10/22/2006

insolência espiritual

-Paciencia, homem.
Agora já sabes o que custa a vida.
- Tudo bem, Deus.
Dormi mal esta noite.
- Pois é, homem.
Assim é que se aprende.
- Tudo bem, Deus.
Escusas de ser tão paternalista.
- Paternalista !?
Eu !?
Mas...
Mas...
- Vá lá, Deus.
Relaxa.



Detalhe de: in the face of god-Ron Francis

10/15/2006

não há bela sem senão.


- Já não há principes de cavalo branco (...)
Dizia-me a recém conhecida, triste e contrafeita;
e enquanto ela se repetia, gorda nos exemplos, dei-me conta do seguinte:
- Sabes.
É curioso; mas para nós, os homens, ainda existe a bela adormecida.
(Captei a sua atenção).
- Então..?
- É que acontece-me algumas vezes, estando uma relação proxima do fim, e já não tendo eu, sequer respeito pela minha namorada, dar ainda por mim, ao seu lado na cama, a observá-la enquanto dorme, e a sentir por ela, um grande amor.



Edward Hopper
, ilustra de forma maravilhosa o meu diálogo do dia, com o seu
reclining nude.
Um outro titulo para este post, podia ser: Sê bela e cala-te.
Frase atribuida a Charles Baudelaire, em circunstancias desconhecidas.

10/12/2006

um rapaz optimista

Do mais fundo dos meus ais, saiem ondas espumosas e negras, que ao desaguarem na luz da razão, logo se espalham na inexistência.
Do mais antigo dos meus medos saiem soldados em feliz fim de guerra, regressando à sua branca criação, após a mais absurda destruição.
Do mais fundo do meu ego, sai um suspiro, que mais parecia ser, um grito.
Do mais fundo do meu olhar, saiem por fim, as imagens mais enganadoras.
Se tudo sai, depois de entrar;
Se tudo passa, depois de chegar, do mais fundo do meu gesto bruto, sai por fim uma dança que quero contemplar.
No mais fundo da dúvida, não existe luz para se ver a dúvida;
Do fundo do mundo emerge um grande calor, como no fundo do meu ser emerge este fogo, ascendendo a todo o fora.
A luta é indigente, quanto mais me é indiferente, pois o que sinto não posso negar, se não estou morto ou fora desta vida.
Do mais fundo das minhas palavras, sai toda a confusão que possam ter,
e assim, clarificadas, sua história e seus caminhos eu partilho.
Sem que a nada me oponha, desmentindo ou concordando, todas as palavras me rodeiam de surpresa.
Agora que o sinto, no mais fundo do meu aqui, encontro uma criança, uma e outra vez, e voltado para ela, fico vendo as coisas tal como ela as julga sentir, bem como o poema que tenta construir, e portanto, logo que o vejo, abandono a pressa de me abandonar, e já que aqui estou, aproveito para me saudar, bem como ao tempo que eu vier a demorar.

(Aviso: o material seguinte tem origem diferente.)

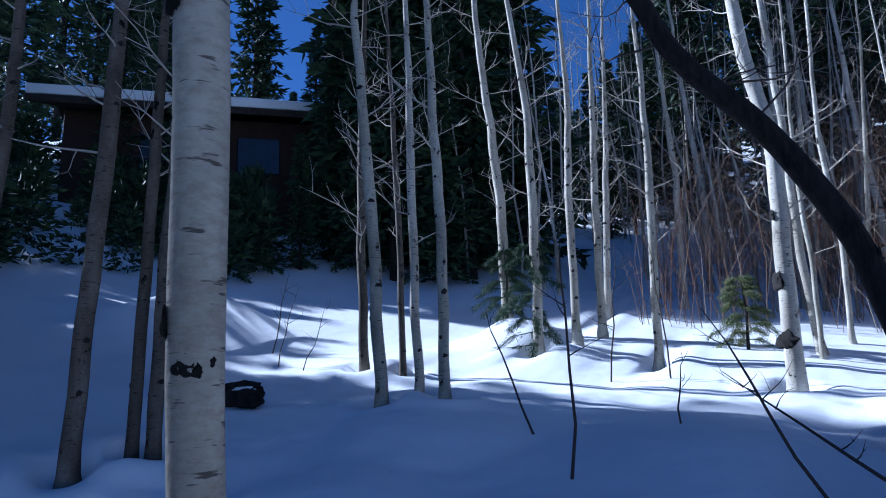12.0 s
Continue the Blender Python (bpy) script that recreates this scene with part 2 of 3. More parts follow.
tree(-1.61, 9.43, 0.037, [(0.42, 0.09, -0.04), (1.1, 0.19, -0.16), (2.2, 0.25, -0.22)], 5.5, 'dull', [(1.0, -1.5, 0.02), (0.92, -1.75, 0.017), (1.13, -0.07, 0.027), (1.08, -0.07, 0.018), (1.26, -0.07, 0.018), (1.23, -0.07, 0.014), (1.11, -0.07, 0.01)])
tree(-2.74, 10.79, 0.046, [(0.33, -0.0, -0.0), (0.54, 0.02, 0.0), (1.0, 0.05, 0.01), (1.64, 0.06, 0.01)], 5.5, 'white', [(0.88, -2.72, 0.019), (0.64, -1.74, 0.015), (1.21, -1.82, 0.013), (1.49, -1.06, 0.013), (0.39, -1.95, 0.013)])
tree(-2.95, 11.57, 0.041, [(0.28, 0.03, -0.02), (0.63, 0.04, -0.09), (0.93, -0.0, -0.19), (1.28, -0.03, -0.24), (1.64, -0.02, -0.26)], 5.5, 'white', [(1.01, -2.83, 0.046), (0.98, -2.83, 0.017), (0.87, -2.83, 0.023), (0.78, -2.83, 0.017), (1.17, -2.83, 0.028), (0.7, -2.83, 0.033), (0.15, -2.83, 0.038), (0.32, -2.83, 0.02), (0.41, -2.83, 0.012)])
tree(-3.04, 11.86, 0.03, [(0.29, -0.02, -0.02), (0.49, -0.02, -0.05), (0.67, 0.03, -0.09), (0.99, 0.07, -0.15), (1.22, 0.1, -0.19), (1.9, 0.14, -0.24)], 5.5, 'white', [(1.13, -1.05, 0.012), (1.05, -0.8, 0.011), (1.02, -1.02, 0.013), (1.03, -0.55, 0.012), (1.38, -2.54, 0.013), (1.4, -2.54, 0.008), (1.39, -2.08, 0.009), (1.62, -1.6, 0.007), (1.06, -2.54, 0.016), (1.2, -2.54, 0.006), (1.25, -2.54, 0.006), (1.54, -2.54, 0.006), (0.83, -2.1, 0.033), (0.87, -2.81, 0.021), (0.75, -1.94, 0.043), (1.42, -2.16, 0.017), (1.36, -1.86, 0.016)])
tree(-5.24, 15.65, 0.053, [(1.19, -0.02, -0.01), (2.27, -0.08, -0.04), (3.39, -0.14, -0.07)], 5.8, 'white', 3)
tree(-6.12, 16.77, 0.050, [(1.01, -0.01, -0.01), (2.16, -0.0, -0.0)], 5.5, 'dull', 3)
tree(-5.11, 16.00, 0.041, [(1.45, -0.01, -0.0), (3.51, 0.0, 0.0)], 5.5, 'white', 3)
tree(-5.76, 16.87, 0.035, [(1.27, 0.01, 0.0)], 5.5, 'dull', 3)
tree(-4.80, 15.83, 0.046, [(1.38, 0.02, 0.01), (3.24, -0.02, -0.01)], 5.5, 'white', 3)
tree(-2.48, 17.08, 0.074, [(0.87, 0.03, 0.02), (1.98, 0.09, 0.05), (2.92, -0.05, -0.02)], 9.2, 'white', [(0.92, -2.81, 0.103), (0.46, -2.16, 0.075), (1.45, -2.81, 0.051)])
tree(-1.89, 15.78, 0.086, [(0.71, -0.02, -0.0), (1.33, -0.17, -0.03), (1.99, -0.52, -0.09), (2.57, -1.01, -0.18)], 9.5, 'dark', 3)
tree(-0.66, 17.04, 0.088, [(1.04, 0.01, 0.0), (2.32, -0.01, -0.0)], 9.5, 'white', 3)
tree(-0.54, 11.87, 0.040, [(0.69, -0.01, -0.09), (1.62, -0.02, -0.21)], 5.5, 'white', 3)
tree(-0.34, 12.34, 0.031, [(0.7, -0.02, -0.09), (1.51, -0.03, -0.2)], 5.5, 'white', 3)
tree(-0.06, 11.61, 0.041, [(0.83, 0.02, 0.0), (1.53, 0.06, 0.01)], 5.5, 'white', 3)
tree(0.18, 12.30, 0.038, [(0.82, -0.03, -0.01), (1.61, -0.05, -0.01)], 5.5, 'white', 3)
tree(0.62, 12.45, 0.059, [(0.66, 0.05, 0.01), (1.73, -0.0, -0.0)], 6.5, 'white', 3)
tree(1.69, 12.22, 0.090, [(0.71, 0.01, 0.0), (1.97, 0.03, 0.01)], 9.5, 'white', 3)
tree(2.46, 14.92, 0.118, [(1.74, 0.0, 0.0)], 11.0, 'pine', 3)
tree(1.89, 15.27, 0.086, [(1.6, 0.03, 0.01)], 9.5, 'dark', 3)
tree(1.52, 9.86, 0.052, [(0.85, 0.21, 0.03), (1.59, 0.41, 0.06), (2.22, 0.63, 0.09), (3.04, 0.67, 0.1), (4.0, 0.61, 0.09)], 7.0, 'white', 3)
tree(2.13, 12.25, 0.081, [(1.73, 0.1, 0.01), (3.4, 0.11, 0.02), (4.24, 0.07, 0.01)], 8.9, 'dull', 3)
tree(2.87, 11.39, 0.058, [(1.33, 0.19, 0.03), (2.83, 0.35, 0.05), (4.34, 0.36, 0.05)], 6.4, 'dull', 3)
tree(2.89, 10.98, 0.060, [(0.73, 0.25, 0.04), (1.43, 0.65, 0.1), (2.12, 1.04, 0.16)], 6.6, 'dark', 3)
tree(-0.14, 14.11, 0.047, [(0.35, 0.19, 0.03), (0.75, 0.35, 0.05), (1.22, 0.48, 0.07), (1.76, 0.53, 0.07)], 5.5, 'grey', 3)
tree(0.15, 13.66, 0.045, [(0.56, 0.02, 0.0), (0.94, 0.02, 0.0), (1.5, 0.05, 0.0)], 5.5, 'grey', 3)
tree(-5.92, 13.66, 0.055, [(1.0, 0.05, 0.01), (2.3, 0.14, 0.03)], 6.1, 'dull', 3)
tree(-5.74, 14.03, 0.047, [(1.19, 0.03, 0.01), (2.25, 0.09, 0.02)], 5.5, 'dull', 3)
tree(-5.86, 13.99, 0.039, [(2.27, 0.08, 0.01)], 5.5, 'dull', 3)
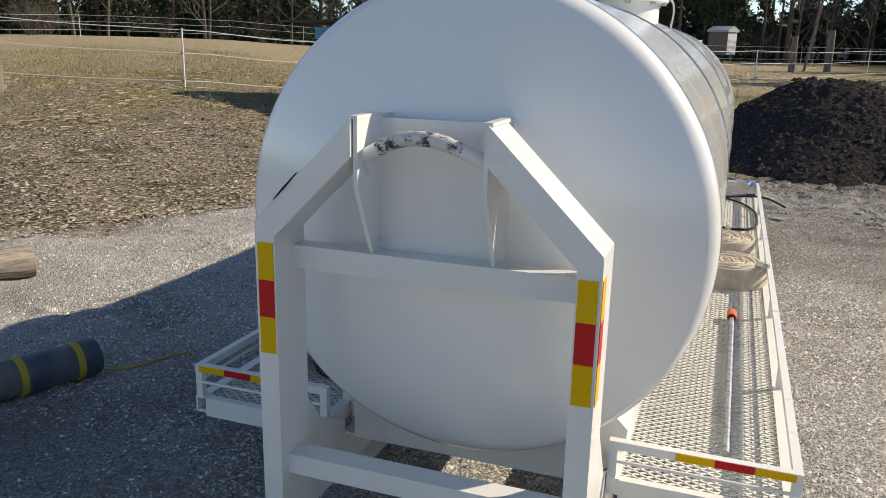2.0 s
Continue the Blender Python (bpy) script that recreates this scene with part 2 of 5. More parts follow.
# gravel yard, litter strip and dry field in one sheet
GROUND = material("ground_cover", (0.35, 0.32, 0.29), 1.0, spec=0.08)
n = Nodes(GROUND)
d = n.attr("edge")
w = n.math("ADD", d, n.math("MULTIPLY", n.math("SUBTRACT", n.noise(0.9, 6, 0.6), 0.5), 2.6))
cells = n.voronoi(92, "F1", 1, None, "MANHATTAN")
grit = n.ramp(cells, [(0.0, (0.22, 0.211, 0.198)), (0.3, (0.46, 0.441, 0.414)), (0.65, (0.68, 0.655, 0.615)), (1.0, (0.82, 0.795, 0.75))])
soiled_shaded = n.ramp(cells, [(0.0, (0.045, 0.0435, 0.0415)), (0.5, (0.145, 0.14, 0.134)), (1.0, (0.34, 0.33, 0.314))])
axes = n.t.nodes.new("ShaderNodeSeparateXYZ")
n.put(axes, 0, n.pos)
sand = n.ramp(n.noise(60, 6, 0.75), [(0.3, (0.444, 0.413, 0.376)), (0.5, (0.764, 0.72, 0.66)), (0.7, (0.88, 0.88, 0.85))])
grit = n.mix(n.step(axes.outputs[0], -1.6, -2.6, 0, 0.75), grit, sand)
# rear mud, and the tank's shadow on its left deepened in the colour
grit = n.mix(n.attr("dirt_shade"), grit, soiled_shaded)
grit = n.mix(n.step(n.noise(0.8, 6, 0.65), 0.45, 0.72, 0, 0.6), grit, (0.25, 0.21, 0.16))
grit = n.mix(n.step(n.noise(5.5, 5, 0.7), 0.57, 0.70, 0, 0.5), grit, (0.11, 0.10, 0.088))
grit = n.mix(n.step(n.noise(140, 3, 0.7), 0.3, 0.5, 0.40, 0.0), grit, (0.10, 0.095, 0.085))
mulch = n.ramp(n.noise(15, 8, 0.8), [(0.34, (0.066, 0.0515, 0.0396)), (0.48, (0.277, 0.224, 0.165)), (0.62, (0.72, 0.647, 0.515))])
turf = n.ramp(n.noise(17, 7, 0.75), [(0.3, (0.132, 0.11, 0.054)), (0.5, (0.36, 0.3, 0.162)), (0.7, (0.624, 0.528, 0.336))])
turf = n.mix(n.step(n.noise(0.45, 5, 0.6), 0.50, 0.66, 0, 0.75), turf, (0.115, 0.125, 0.045))
straw = n.ramp(n.noise(5, 7, 0.75), [(0.3, (0.281, 0.232, 0.144)), (0.5, (0.439, 0.36, 0.232)), (0.75, (0.61, 0.512, 0.354))])
turf = n.mix(n.step(n.noise(0.33, 5), 0.46, 0.62, 0, 0.8), turf, mulch)
mulch = n.mix(n.step(n.noise(1.1, 6, 0.7), 0.52, 0.64, 0, 0.7), mulch, (0.10, 0.115, 0.04))
c = n.mix(n.step(w, -0.15, 0.25), grit, mulch)
c = n.mix(n.step(w, 4.5, 9.0), c, turf)
c = n.mix(n.step(w, 14.0, 21.0), c, straw)
lawn = n.ramp(n.noise(4.5, 8, 0.78), [(0.32, (0.026, 0.027, 0.010)), (0.5, (0.085, 0.080, 0.032)), (0.7, (0.21, 0.18, 0.09))])
lawn = n.mix(n.step(n.noise(0.55, 6, 0.7), 0.46, 0.62, 0, 0.7), lawn, n.ramp(n.noise(9, 7, 0.75), [(0.35, (0.035, 0.027, 0.018)), (0.65, (0.17, 0.135, 0.09))]))
c = n.mix(n.math("MULTIPLY", n.step(axes.outputs[0], 5.0, 13.0), n.step(w, 0.6, 2.4)), c, lawn)
n.color(c)
n.bump(n.voronoi(92, "F1", 0, None, "MANHATTAN"), 1.0, 0.013)
n.bump(n.noise(32, 6, 0.7), 0.9, 0.032)
SOIL = material("dark_bark_soil", (0.06, 0.042, 0.03), 1.0, spec=0.0)
n = Nodes(SOIL)
n.color(n.ramp(n.noise(18, 7, 0.75), [(0.3, (0.012, 0.010, 0.0095)), (0.52, (0.046, 0.041, 0.039)), (0.75, (0.16, 0.14, 0.13))]))
n.bump(n.noise(14, 7, 0.75), 0.6, 0.03)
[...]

Dentro do abraço desta nova pessoal, sei que um dia se poderá dizer deste ditado, que foi escrito por um rapaz muito optimista, e dai para aqui, vejo bem o poder que este aqui reserva, e eu por mim recebo.

N.G. 1996
Gravura de Herman Hesse, um companheiro de optimismos.

10/10/2006

Familias

E as familias suspeitavam umas das outras, numa dança tonta que as não animava, crendo nos seus, mas desconfiando dos seus, porque se engole, o ser faminto?
As familias tinham regras muito rígidas, como paises, cada qual com seus costumes.
O que defendiam, eram mentiras sujeitas ao tempo.
O grande ainda aceita o pequeno, mas no desmedido não cabe nada.
As familias resistiam a esta ideia, preferindo antes uma segurança falsa, tonta, artificial, claro, como se sabe, mesmo as familias, falsa e tonta.
Por isso fendas se abriram por baixo delas, como na bíblia do poeta, não fui só eu que vi.
E as familias eram sempre de alguém, que continuava a dor das familias de alguém, toda a gente sabe qual o desejo por trás das suas forças...
As familias estavam e estão, muito longe ainda, de poder ter o além, mais adiante ainda.

10/07/2006

Love in war

Para aquele que escreve, mas não concebe ainda, o supremo autismo das palavras.
Para o que escreve, crente nos destinos.
Para o que imagina com orgulhosa piedade.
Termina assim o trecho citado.